• **WHAT TO DO**: Copy exactly the lines of the records below, and only those lines, beginning with the line that contains "random.seed(0), np.random.seed(0), noise.seed_set(1)" and ending with the line that contains "pose from metres".

• **INFORMATION SHOWN**:
- - - -
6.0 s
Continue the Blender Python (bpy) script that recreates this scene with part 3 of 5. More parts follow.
- - - -
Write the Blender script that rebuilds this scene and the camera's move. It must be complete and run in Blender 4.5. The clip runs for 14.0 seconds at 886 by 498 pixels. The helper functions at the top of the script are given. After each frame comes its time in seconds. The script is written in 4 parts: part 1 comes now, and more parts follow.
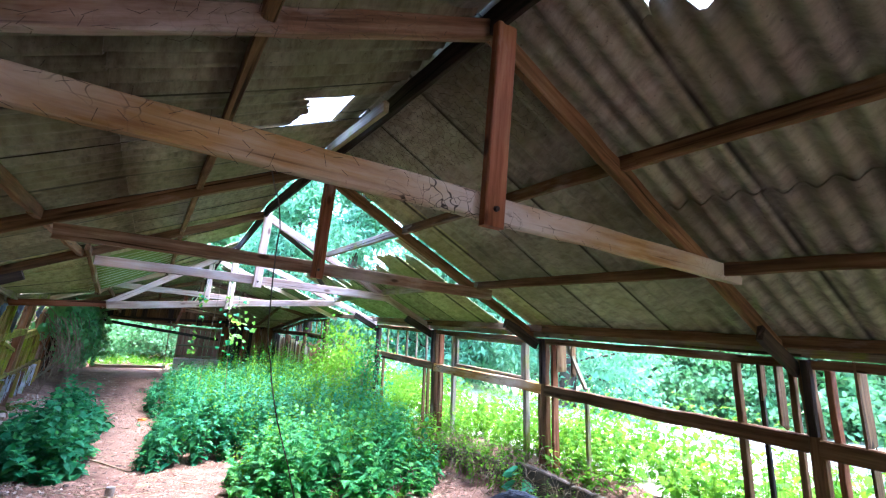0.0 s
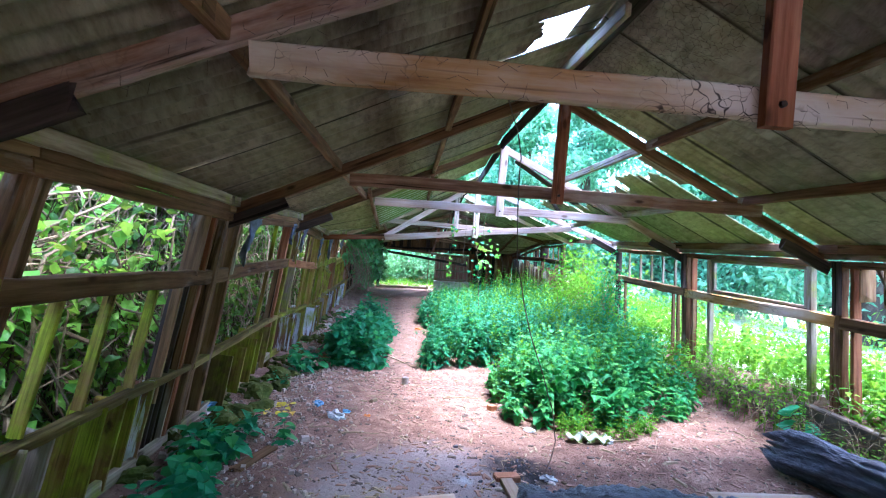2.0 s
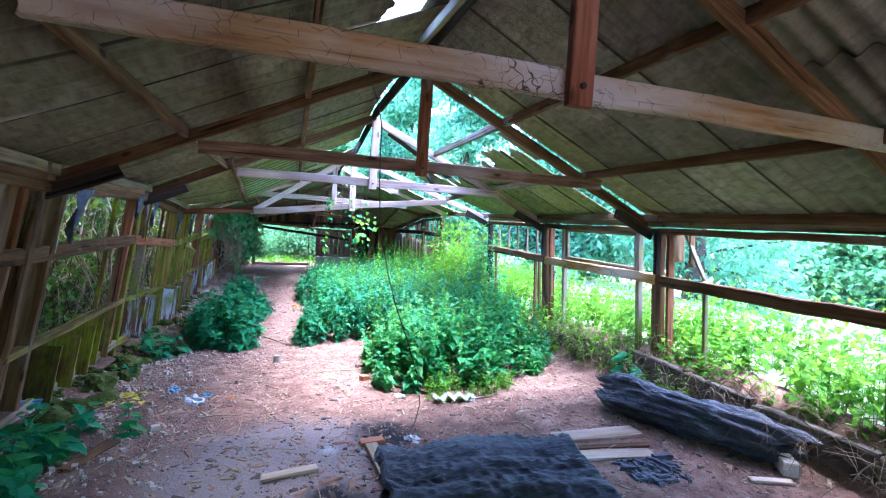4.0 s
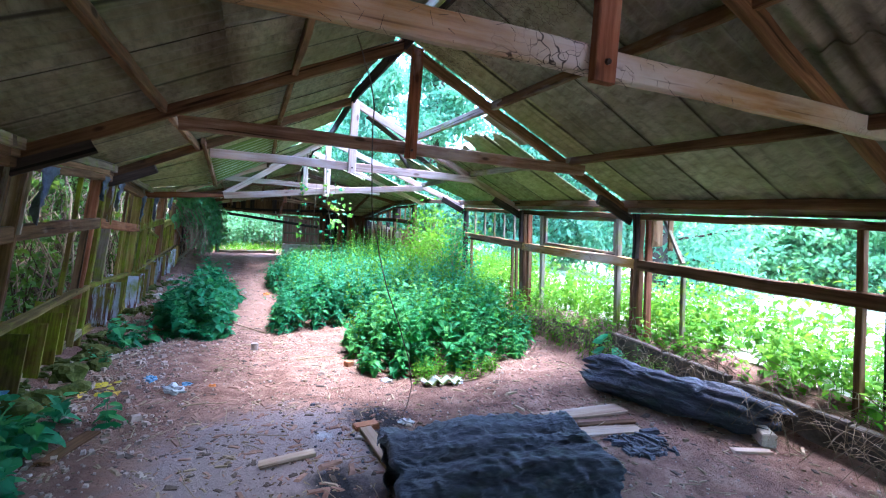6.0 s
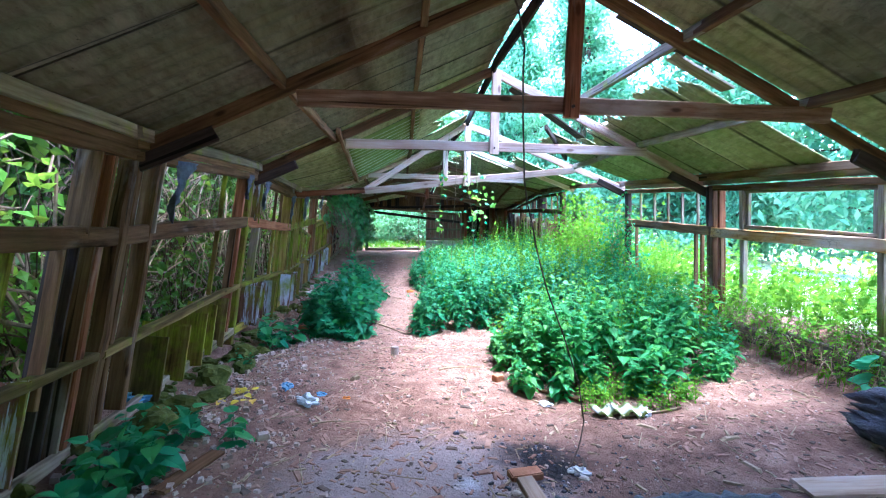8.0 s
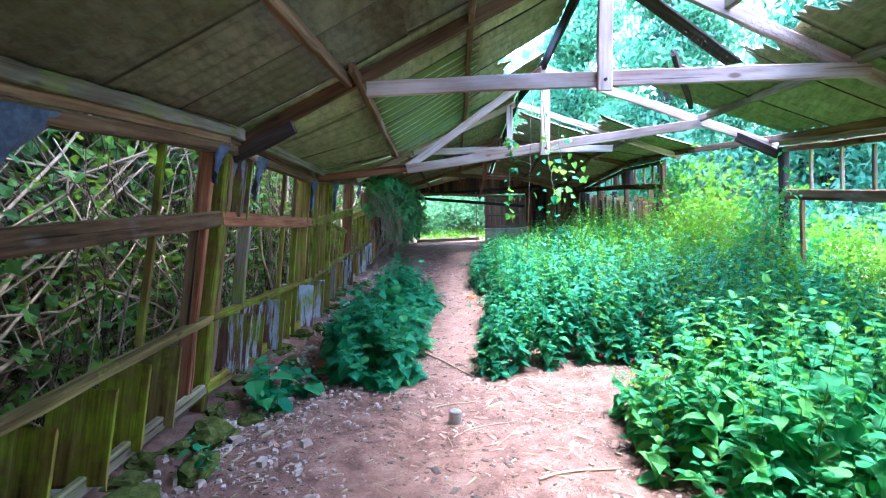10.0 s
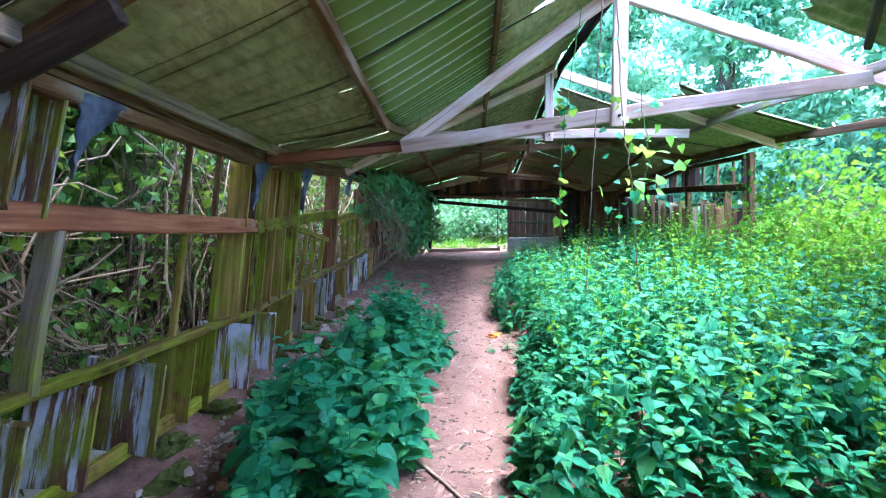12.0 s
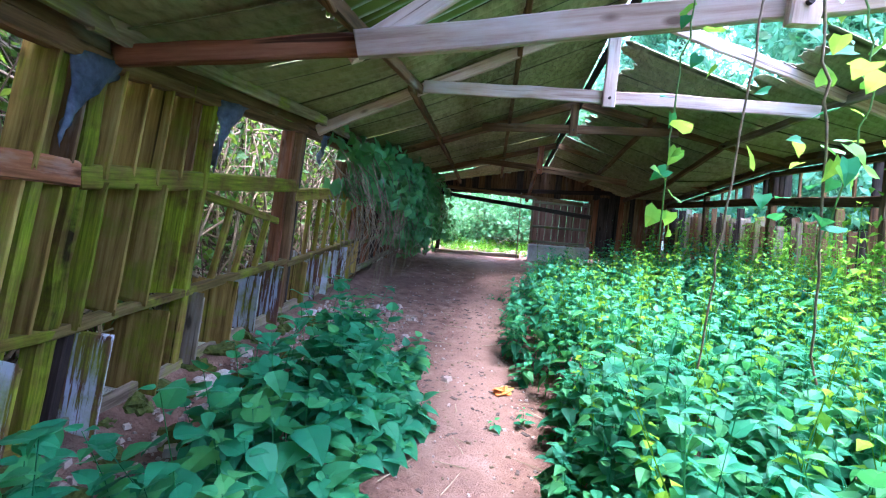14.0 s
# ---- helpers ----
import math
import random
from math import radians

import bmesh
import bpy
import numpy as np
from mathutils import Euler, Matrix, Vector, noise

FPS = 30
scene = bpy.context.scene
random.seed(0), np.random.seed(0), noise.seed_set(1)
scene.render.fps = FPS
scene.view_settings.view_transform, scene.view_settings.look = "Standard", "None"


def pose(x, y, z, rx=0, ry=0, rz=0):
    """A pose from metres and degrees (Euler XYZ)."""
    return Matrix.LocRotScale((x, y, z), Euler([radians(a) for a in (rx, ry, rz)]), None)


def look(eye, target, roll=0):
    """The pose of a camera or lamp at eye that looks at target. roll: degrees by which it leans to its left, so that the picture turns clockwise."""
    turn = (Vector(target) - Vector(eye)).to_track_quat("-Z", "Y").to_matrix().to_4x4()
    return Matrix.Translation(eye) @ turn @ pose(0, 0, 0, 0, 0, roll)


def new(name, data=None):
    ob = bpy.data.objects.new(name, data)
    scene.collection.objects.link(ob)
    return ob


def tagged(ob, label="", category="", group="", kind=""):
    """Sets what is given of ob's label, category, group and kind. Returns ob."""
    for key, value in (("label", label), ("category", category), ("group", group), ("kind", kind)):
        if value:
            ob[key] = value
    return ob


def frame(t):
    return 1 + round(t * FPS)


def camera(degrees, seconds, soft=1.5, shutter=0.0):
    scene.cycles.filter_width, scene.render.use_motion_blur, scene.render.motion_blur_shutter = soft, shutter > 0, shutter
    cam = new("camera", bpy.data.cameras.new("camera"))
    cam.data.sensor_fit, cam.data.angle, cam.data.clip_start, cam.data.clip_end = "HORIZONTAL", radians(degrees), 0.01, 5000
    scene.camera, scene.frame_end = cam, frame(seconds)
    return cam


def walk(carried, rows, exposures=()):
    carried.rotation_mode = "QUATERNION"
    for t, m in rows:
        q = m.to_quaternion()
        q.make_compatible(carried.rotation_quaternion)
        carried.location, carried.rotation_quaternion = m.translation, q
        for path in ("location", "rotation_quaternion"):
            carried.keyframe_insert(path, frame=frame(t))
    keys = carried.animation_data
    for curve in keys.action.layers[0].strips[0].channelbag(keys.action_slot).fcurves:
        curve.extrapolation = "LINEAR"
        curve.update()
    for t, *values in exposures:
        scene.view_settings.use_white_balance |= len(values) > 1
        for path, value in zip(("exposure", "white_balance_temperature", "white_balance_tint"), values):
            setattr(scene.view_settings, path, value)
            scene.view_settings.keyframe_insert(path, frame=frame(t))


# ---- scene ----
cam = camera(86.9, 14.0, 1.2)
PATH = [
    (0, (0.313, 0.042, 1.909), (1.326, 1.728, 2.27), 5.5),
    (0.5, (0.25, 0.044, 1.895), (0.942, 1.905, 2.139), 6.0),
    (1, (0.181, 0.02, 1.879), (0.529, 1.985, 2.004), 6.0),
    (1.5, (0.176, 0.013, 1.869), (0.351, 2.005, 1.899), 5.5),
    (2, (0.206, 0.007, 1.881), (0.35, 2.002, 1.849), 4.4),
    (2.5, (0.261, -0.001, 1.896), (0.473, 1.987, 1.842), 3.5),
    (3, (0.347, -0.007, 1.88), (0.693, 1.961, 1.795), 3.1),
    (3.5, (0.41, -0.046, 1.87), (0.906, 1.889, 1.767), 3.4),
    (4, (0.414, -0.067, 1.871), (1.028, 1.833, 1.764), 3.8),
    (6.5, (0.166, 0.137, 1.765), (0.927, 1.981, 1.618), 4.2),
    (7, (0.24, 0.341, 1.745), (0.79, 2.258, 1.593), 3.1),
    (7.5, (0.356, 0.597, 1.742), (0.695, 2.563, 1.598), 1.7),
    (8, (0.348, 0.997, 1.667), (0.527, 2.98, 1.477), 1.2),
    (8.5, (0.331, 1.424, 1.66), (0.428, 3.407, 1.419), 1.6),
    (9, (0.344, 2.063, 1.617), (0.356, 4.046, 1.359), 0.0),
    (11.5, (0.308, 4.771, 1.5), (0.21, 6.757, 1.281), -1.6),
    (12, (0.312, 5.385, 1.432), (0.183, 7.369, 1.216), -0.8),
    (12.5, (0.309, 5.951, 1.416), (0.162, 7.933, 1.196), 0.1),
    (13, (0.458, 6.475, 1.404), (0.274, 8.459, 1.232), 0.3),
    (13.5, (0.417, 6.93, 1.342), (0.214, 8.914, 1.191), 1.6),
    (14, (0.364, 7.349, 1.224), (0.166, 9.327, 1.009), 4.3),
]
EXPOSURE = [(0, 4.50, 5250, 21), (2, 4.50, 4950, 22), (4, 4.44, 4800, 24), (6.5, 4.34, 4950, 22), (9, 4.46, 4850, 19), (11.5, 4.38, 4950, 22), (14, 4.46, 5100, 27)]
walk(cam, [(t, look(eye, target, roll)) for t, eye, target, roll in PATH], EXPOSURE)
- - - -
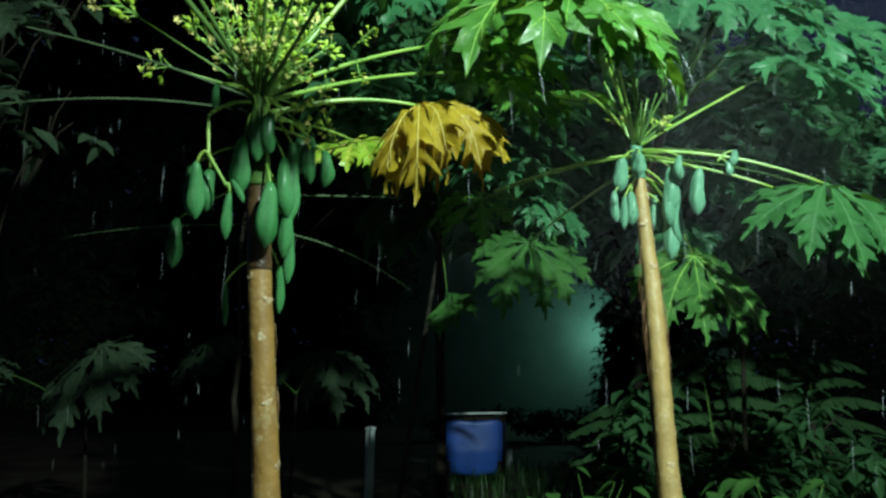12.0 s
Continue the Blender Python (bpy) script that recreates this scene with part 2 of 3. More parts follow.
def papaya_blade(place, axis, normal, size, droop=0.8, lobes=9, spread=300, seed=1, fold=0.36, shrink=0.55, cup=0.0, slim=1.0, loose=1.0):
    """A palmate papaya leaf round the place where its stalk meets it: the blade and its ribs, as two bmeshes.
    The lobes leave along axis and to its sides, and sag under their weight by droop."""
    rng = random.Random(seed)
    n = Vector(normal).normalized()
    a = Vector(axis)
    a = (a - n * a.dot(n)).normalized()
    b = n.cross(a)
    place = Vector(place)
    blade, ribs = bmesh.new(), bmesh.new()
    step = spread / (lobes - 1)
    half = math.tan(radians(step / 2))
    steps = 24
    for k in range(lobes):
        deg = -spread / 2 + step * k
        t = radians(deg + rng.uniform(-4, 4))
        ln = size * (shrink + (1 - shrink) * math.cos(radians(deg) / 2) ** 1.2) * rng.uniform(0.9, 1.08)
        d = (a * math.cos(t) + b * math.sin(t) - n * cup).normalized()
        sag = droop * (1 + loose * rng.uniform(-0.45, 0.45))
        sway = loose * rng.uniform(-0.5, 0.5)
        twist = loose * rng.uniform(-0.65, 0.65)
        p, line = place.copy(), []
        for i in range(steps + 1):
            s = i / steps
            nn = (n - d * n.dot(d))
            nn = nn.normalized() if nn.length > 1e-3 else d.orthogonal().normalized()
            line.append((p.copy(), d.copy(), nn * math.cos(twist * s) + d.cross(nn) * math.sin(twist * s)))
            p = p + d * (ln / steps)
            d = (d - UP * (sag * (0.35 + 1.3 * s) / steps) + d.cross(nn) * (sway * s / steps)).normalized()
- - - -
• **RESPONSE TO THE TASK**:
random.seed(0), np.random.seed(0), noise.seed_set(1)
scene.render.fps = FPS
scene.view_settings.view_transform, scene.view_settings.look = "Standard", "None"


def pose(x, y, z, rx=0, ry=0, rz=0):
    """A pose from metres and degrees (Euler XYZ)."""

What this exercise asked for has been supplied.